Atong Atem – Third Culture Kids
Atong Atem is a South Sudanese photographer based in Melbourne, Australia, who takes photos exploring the cultural identities of first and second-generation African migrants in Australia.
In a recent photo series she focuses on the social and cultural identities constructed by first and second generation Africans living in the diaspora. VICE spoke to her about living between two cultures, and untangling her home’s complex colonial histories. Her images focus on , who are often growing up in a perpetual identity crisis.
Drawing on the legacy of West African studio portraiture popularized by Seydou Keita, Samuel Fosso, and Malick Sidibe, among others, Atem’s Third Culture Kids gaze softly into the camera against floral backdrops.
When did racial and cultural identity enter your work?
I’ve always been making art that was Afro-centric or turned towards colonialism, race, and gender. I got into that young from coming to Australia as a migrant. You’re almost forced to confront your identity as an “other” immediately. I’m ethnically South Sudanese, but my family migrated as refugees when I was six years old after leaving South Sudan via Ethiopia and living in a refugee camp in Kenya.

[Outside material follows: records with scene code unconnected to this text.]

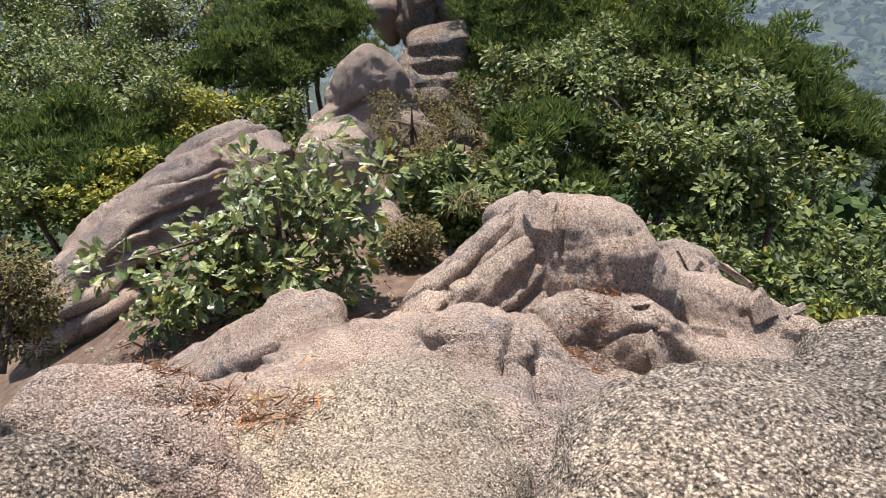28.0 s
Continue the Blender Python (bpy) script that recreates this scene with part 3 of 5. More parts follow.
r.groove(-3.59, 5.35, 2.84, 95, 79, 0.02, 0.06, 0.3)
r.build("top_block", M_CLIFF, "squared dark top block", 0.023, 0.045, low=0.8, seed=132, parent=rock, rough=0.5, wrinkle=0.7)
r = Rock()
r.lobe(-3.68, 4.70, 2.38, 0.26, 0.34, 0.13, 46, -3, 18, 2.3, 0.9)
r.lobe(-3.55, 4.81, 2.44, 0.10, 0.26, 0.10, 46, -29, 0, 2.3, 0.9)
r.lobe(-3.40, 5.13, 2.36, 0.18, 0.30, 0.06, 46, 7, 0, 2.3, 0.9)
r.lobe(-3.58, 4.96, 2.32, 0.13, 0.25, 0.06, 46, 1, 0, 2.4, 0.9)
r.build("lump", M_WARM, "brown lump under the top block", 0.022, 0.05, low=0.8, seed=133, parent=rock, wrinkle=0.3)
r = Rock()
r.lobe(-3.33, 6.36, 2.41, 0.22, 0.26, 0.16, 46, -5, 0, 2.7, 0.5)
r.lobe(-3.23, 6.44, 2.34, 0.08, 0.22, 0.15, 46, 9, 0, 2.3, 0.5)
r.lobe(-3.45, 6.03, 2.46, 0.13, 0.28, 0.12, 46, -11, 0, 2.3, 0.5)
r.lobe(-3.36, 5.87, 2.31, 0.12, 0.28, 0.12, 46, 1, 0, 2.3, 0.9)
r.build("jutting_head", M_CLIFF, "head-like block at the corner", 0.022, 0.04, low=0.8, seed=134, parent=rock, rough=0.5, wrinkle=0.7)
r = Rock()  # knobbly corner
r.lobe(-3.20, 6.01, 2.23, 0.21, 0.28, 0.09, 46, -21, 0, 2.3, 0.9)
r.lobe(-3.17, 5.82, 2.09, 0.15, 0.30, 0.14, 46, 11, 0, 2.3, 0.9)
r.lobe(-3.00, 6.07, 1.99, 0.20, 0.36, 0.18, 15, -21, 0, 2.4, 0.9)
r.lobe(-3.15, 6.01, 2.05, 0.16, 0.36, 0.18, 15, -1, 0, 2.3, 0.9)
r.lobe(-2.82, 5.72, 1.77, 0.20, 0.34, 0.15, 15, -13, 0, 2.4, 0.9)
r.lobe(-2.93, 5.53, 1.66, 0.11, 0.30, 0.16, 15, 24, 0, 2.3, 0.9)
r.lobe(-2.63, 5.73, 1.53, 0.20, 0.36, 0.21, 15, 17, 10, 2.5, 0.9)
r.lobe(-2.48, 5.40, 1.11, 0.27, 0.42, 0.23, 15, 5, 18, 2.5, 1.2)
r.lobe(-2.72, 5.01, 0.95, 0.19, 0.40, 0.30, 15, -1, 0, 2.6, 1.0)
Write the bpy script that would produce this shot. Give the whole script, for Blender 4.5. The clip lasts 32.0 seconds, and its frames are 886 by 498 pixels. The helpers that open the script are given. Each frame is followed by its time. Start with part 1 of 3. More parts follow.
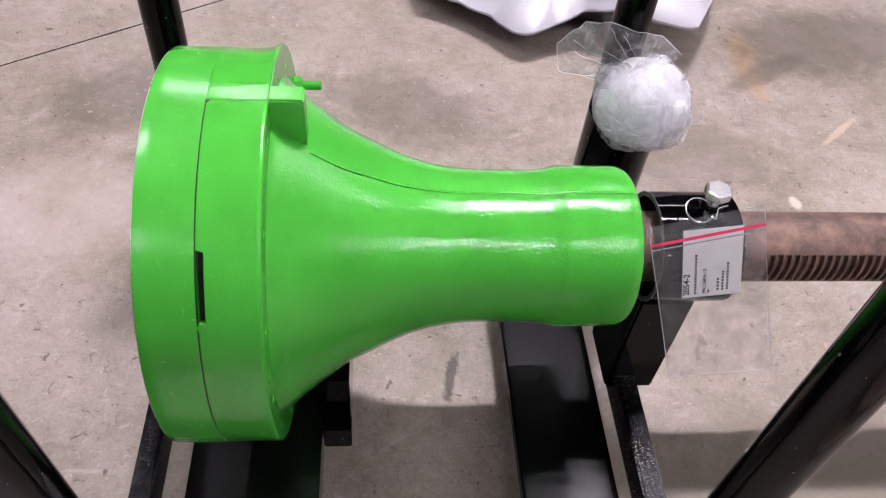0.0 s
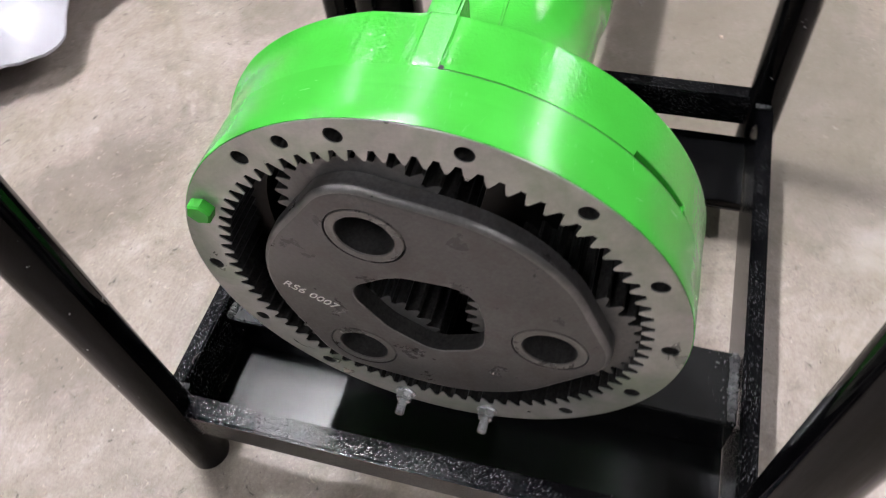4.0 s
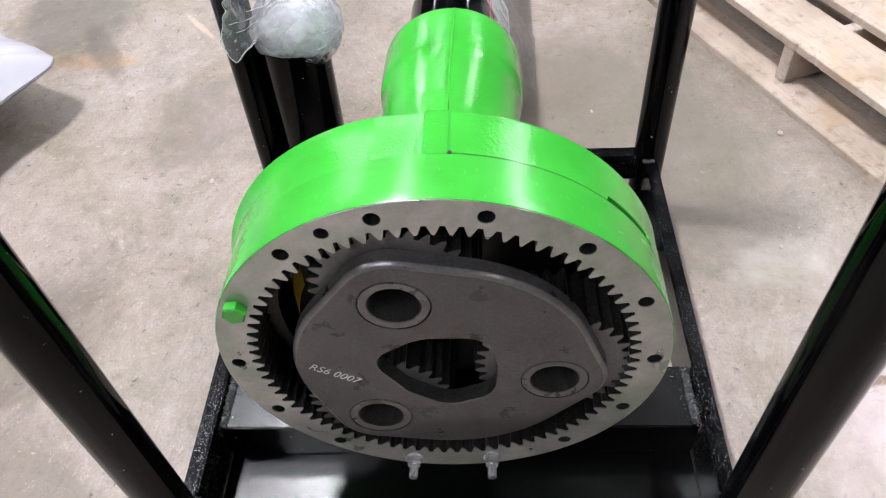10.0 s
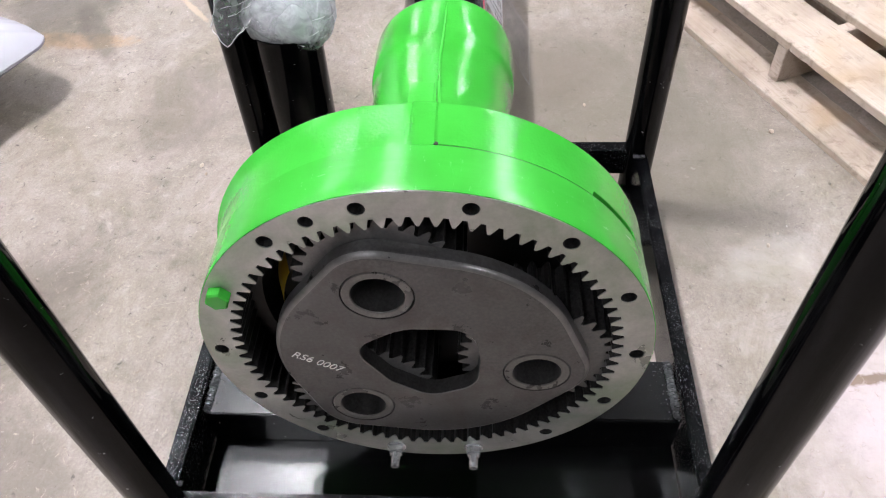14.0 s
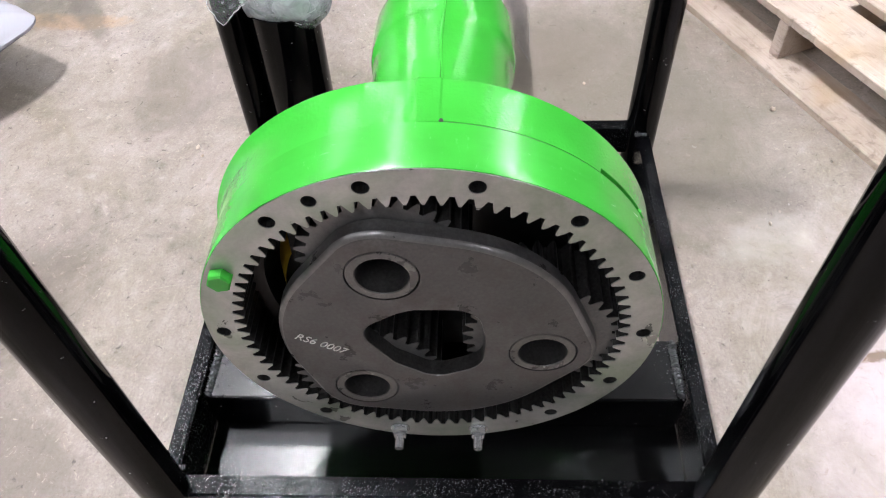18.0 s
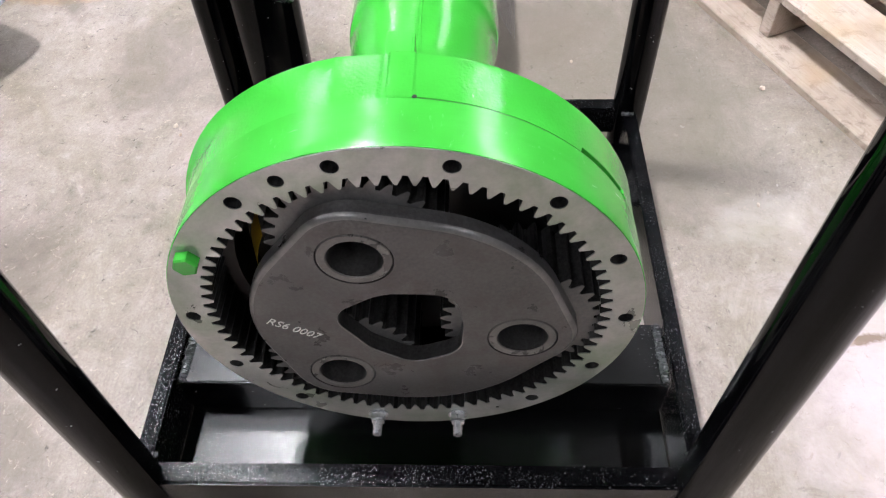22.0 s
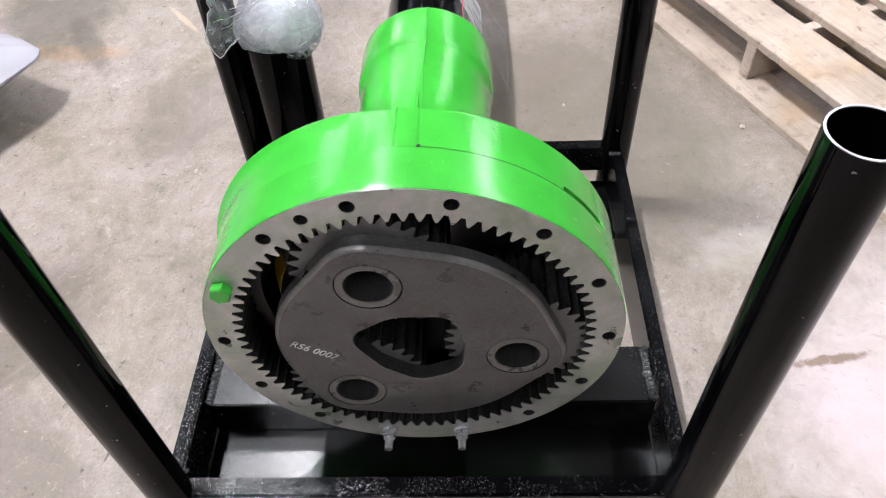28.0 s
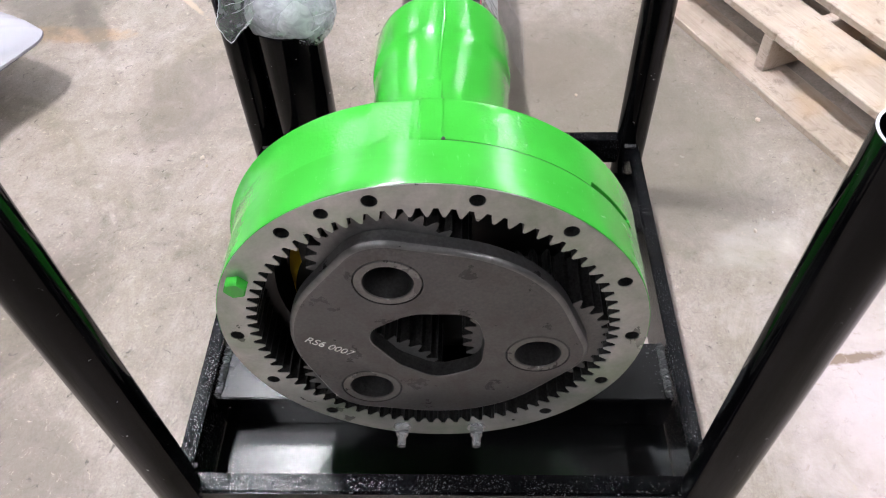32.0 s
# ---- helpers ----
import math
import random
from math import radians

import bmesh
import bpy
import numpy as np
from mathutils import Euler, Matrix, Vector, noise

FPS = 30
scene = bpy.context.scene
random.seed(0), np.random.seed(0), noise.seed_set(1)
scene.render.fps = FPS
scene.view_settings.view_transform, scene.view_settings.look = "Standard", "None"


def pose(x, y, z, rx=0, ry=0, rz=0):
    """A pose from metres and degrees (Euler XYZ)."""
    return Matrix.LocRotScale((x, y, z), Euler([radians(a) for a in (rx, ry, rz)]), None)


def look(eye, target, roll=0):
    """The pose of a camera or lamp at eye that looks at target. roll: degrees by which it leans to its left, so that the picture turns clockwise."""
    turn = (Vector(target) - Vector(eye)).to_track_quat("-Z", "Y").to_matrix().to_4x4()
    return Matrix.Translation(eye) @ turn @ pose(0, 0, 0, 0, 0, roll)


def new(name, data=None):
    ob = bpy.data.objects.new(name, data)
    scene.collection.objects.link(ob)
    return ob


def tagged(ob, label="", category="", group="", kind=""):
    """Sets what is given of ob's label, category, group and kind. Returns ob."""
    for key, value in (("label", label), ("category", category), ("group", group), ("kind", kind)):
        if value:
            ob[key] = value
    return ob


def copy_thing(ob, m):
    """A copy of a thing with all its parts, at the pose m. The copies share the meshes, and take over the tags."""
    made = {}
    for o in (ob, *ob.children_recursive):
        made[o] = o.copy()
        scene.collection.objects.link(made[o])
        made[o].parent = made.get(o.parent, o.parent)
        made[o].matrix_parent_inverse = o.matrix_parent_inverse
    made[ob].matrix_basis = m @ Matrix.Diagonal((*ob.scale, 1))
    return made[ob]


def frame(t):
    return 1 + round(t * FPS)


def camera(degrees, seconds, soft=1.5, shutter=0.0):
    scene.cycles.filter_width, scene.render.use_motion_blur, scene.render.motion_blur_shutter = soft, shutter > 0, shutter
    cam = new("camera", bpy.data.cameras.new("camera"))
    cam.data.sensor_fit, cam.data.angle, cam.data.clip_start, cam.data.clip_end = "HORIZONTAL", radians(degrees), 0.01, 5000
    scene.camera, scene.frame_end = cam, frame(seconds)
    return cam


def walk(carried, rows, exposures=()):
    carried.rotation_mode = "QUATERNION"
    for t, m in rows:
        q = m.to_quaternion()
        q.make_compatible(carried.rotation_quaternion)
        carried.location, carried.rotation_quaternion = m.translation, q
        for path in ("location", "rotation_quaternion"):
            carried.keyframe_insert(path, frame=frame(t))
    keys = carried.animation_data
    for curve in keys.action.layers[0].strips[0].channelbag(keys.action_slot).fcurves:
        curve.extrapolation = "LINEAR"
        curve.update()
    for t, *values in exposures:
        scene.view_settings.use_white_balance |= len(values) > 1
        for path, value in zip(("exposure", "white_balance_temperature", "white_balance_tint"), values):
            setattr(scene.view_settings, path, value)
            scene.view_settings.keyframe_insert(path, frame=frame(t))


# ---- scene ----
# The camera and its way: seconds, eye, a point ahead of it, roll.
cam = camera(60.73, 32.0, soft=1.1, shutter=0.5)
PATH = [
    (0, (0.2679, -0.7592, 1.3285), (0.3603, -0.1052, 0.5777), 6.25),
    (0.5, (0.2697, -0.7593, 1.3297), (0.3647, -0.1071, 0.5776), 6.01),
    (1, (0.2754, -0.7589, 1.3297), (0.3777, -0.1114, 0.5745), 5.27),
    (1.5, (0.2602, -0.7450, 1.3231), (0.3847, -0.1089, 0.5616), 3.52),
    (2, (0.1650, -0.7070, 1.2930), (0.5330, 0.5060, -0.2540), 0.90),
    (2.5, (0.0000, -0.5430, 1.2470), (0.5650, 0.5350, -0.3400), -2.50),
    (3, (-0.1470, -0.4210, 1.2190), (0.6460, 0.4820, -0.3810), -4.30),
    (3.5, (-0.3030, -0.3010, 1.1990), (0.6640, 0.3620, -0.4210), -7.30),
    (5.5, (-0.4781, -0.0375, 1.1716), (0.1642, 0.0028, 0.4063), -4.40),
    (6, (-0.4793, -0.0465, 1.1745), (0.1728, -0.0168, 0.4169), -3.51),
    (6.5, (-0.5003, -0.0475, 1.2004), (0.1587, -0.0202, 0.4488), -3.10),
    (7, (-0.5376, -0.0516, 1.2578), (0.1241, -0.0198, 0.5086), -3.17),
    (7.5, (-0.5568, -0.0583, 1.2703), (0.1058, -0.0170, 0.5224), -3.76),
    (8, (-0.5558, -0.0654, 1.2618), (0.1067, -0.0137, 0.5145), -4.52),
    (8.5, (-0.5561, -0.0669, 1.2738), (0.1100, -0.0034, 0.5307), -5.41),
    (9, (-0.5513, -0.0699, 1.2766), (0.1176, -0.0016, 0.5363), -5.69),
    (9.5, (-0.5458, -0.0731, 1.2718), (0.1259, -0.0058, 0.5340), -5.44),
    (10, (-0.5387, -0.0613, 1.2683), (0.1331, 0.0003, 0.5301), -4.97),
    (10.5, (-0.5364, -0.0585, 1.2622), (0.1343, -0.0045, 0.5224), -4.36),
    (11, (-0.5310, -0.0544, 1.2597), (0.1382, -0.0052, 0.5183), -3.97),
    (11.5, (-0.5271, -0.0489, 1.2627), (0.1411, -0.0017, 0.5201), -3.71),
    (12, (-0.5337, -0.0575, 1.2615), (0.1337, -0.0104, 0.5183), -3.48),
    (12.5, (-0.5444, -0.0578, 1.2621), (0.1208, -0.0088, 0.5171), -3.36),
    (13, (-0.5363, -0.0685, 1.2616), (0.1273, -0.0182, 0.5152), -3.18),
    (13.5, (-0.5379, -0.0677, 1.2582), (0.1244, -0.0161, 0.5107), -3.07),
    (14, (-0.5371, -0.0705, 1.2698), (0.1244, -0.0184, 0.5217), -3.06),
    (14.5, (-0.5374, -0.0690, 1.2674), (0.1243, -0.0190, 0.5193), -3.04),
    (16.5, (-0.5358, -0.0676, 1.2632), (0.1160, -0.0193, 0.5063), -3.14),
    (17, (-0.5324, -0.0670, 1.2598), (0.1172, -0.0192, 0.5011), -3.03),
    (17.5, (-0.5277, -0.0634, 1.2609), (0.1195, -0.0166, 0.5000), -3.02),
    (18, (-0.5312, -0.0585, 1.2578), (0.1129, -0.0128, 0.4943), -3.16),
    (18.5, (-0.5330, -0.0589, 1.2570), (0.1066, -0.0161, 0.4896), -3.30),
    (19, (-0.5214, -0.0625, 1.2500), (0.1126, -0.0233, 0.4777), -3.41),
    (19.5, (-0.5081, -0.0646, 1.2369), (0.1219, -0.0287, 0.4612), -3.24),
    (20, (-0.5132, -0.0647, 1.2351), (0.1122, -0.0296, 0.4556), -2.98),
    (20.5, (-0.5140, -0.0735, 1.2311), (0.1071, -0.0378, 0.4482), -2.69),
    (21, (-0.5188, -0.0683, 1.2253), (0.0994, -0.0313, 0.4402), -2.48),
    (21.5, (-0.5153, -0.0666, 1.2301), (0.1040, -0.0301, 0.4458), -2.46),
    (22, (-0.5098, -0.0745, 1.2346), (0.1150, -0.0406, 0.4547), -2.39),
    (22.5, (-0.5291, -0.0764, 1.2529), (0.1058, -0.0486, 0.4808), -2.19),
    (23, (-0.5795, -0.0640, 1.2812), (0.0675, -0.0422, 0.5190), -2.00),
    (23.5, (-0.6061, -0.0527, 1.2886), (0.0522, -0.0362, 0.5360), -1.78),
    (24, (-0.6169, -0.0494, 1.3003), (0.0494, -0.0321, 0.5547), -1.88),
    (24.5, (-0.5965, -0.0661, 1.3074), (0.0728, -0.0444, 0.5647), -2.20),
    (25, (-0.5900, -0.0759, 1.3157), (0.0785, -0.0495, 0.5724), -2.54),
    (25.5, (-0.5878, -0.0820, 1.3121), (0.0787, -0.0509, 0.5673), -2.95),
    (27.5, (-0.5941, -0.0840, 1.3148), (0.0710, -0.0452, 0.5690), -3.37),
    (28, (-0.5944, -0.0822, 1.3198), (0.0685, -0.0422, 0.5722), -3.59),
    (28.5, (-0.5921, -0.0755, 1.3075), (0.0662, -0.0340, 0.5559), -3.91),
    (29, (-0.5886, -0.0704, 1.3017), (0.0655, -0.0283, 0.5464), -4.10),
    (29.5, (-0.5859, -0.0724, 1.3046), (0.0643, -0.0308, 0.5460), -4.07),
    (30, (-0.5873, -0.0665, 1.3020), (0.0610, -0.0257, 0.5417), -3.85),
    (30.5, (-0.5850, -0.0646, 1.3022), (0.0631, -0.0255, 0.5416), -3.44),
    (31, (-0.5830, -0.0604, 1.3081), (0.0657, -0.0211, 0.5480), -3.11),
    (31.5, (-0.5752, -0.0612, 1.3104), (0.0749, -0.0229, 0.5514), -2.88),
    (32, (-0.5685, -0.0513, 1.3075), (0.0813, -0.0144, 0.5483), -2.69),
]
walk(cam, [(t, look(eye, ahead, roll)) for t, eye, ahead, roll in PATH], ((0, -0.12, 6260, 22), (1.8, -0.12, 6260, 22), (3.2, 0.01, 6240, 14), (5.5, 0.24, 6050, 11), (6.5, 0.20, 6050, 11), (9, 0.16, 6030, 11), (16.5, 0.17, 6030, 11), (19.5, 0.25, 6020, 11), (22.2, 0.25, 6020, 11), (23.5, 0.17, 6020, 11), (32, 0.17, 6010, 11)))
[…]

I remember painting portraits of my family in primary school. Everybody else used the peachy, pastel coloured crayons, so I would too. It wasn’t until a teacher confronted me and said, “why aren’t you using brown crayons?”, that I started questioning and thinking about my position in Australian culture and society. I was so ashamed and embarrassed that I didn’t even recognise my identity in the colours I was using. I made a decision to only use brown colours-that translated to exploring blackness later on in life.
Your series is about Third Culture Kids. What does that mean to you?
There are days where I feel I know my identity and I’m really strong in it, and then there are days where I’m like, who am I in this world? I think it’s cool to recognise that a lot of people have those experiences-not just in relation to cultural identity, but gender and sexuality and what they want to do in life. Being a Third Culture Kid, means recognising there’s a space that exists between the culture we’re from and the culture we’re living in. I feel not South Sudanese enough, or not Australian enough. I have to accept that I’ll never be both: those ideas are completely fabricated from outside of myself. For a lot of people who realise they exist in that in-between space, it’s kind of upsetting because you’re neither this nor that. But being a third culture kid can be whatever you want.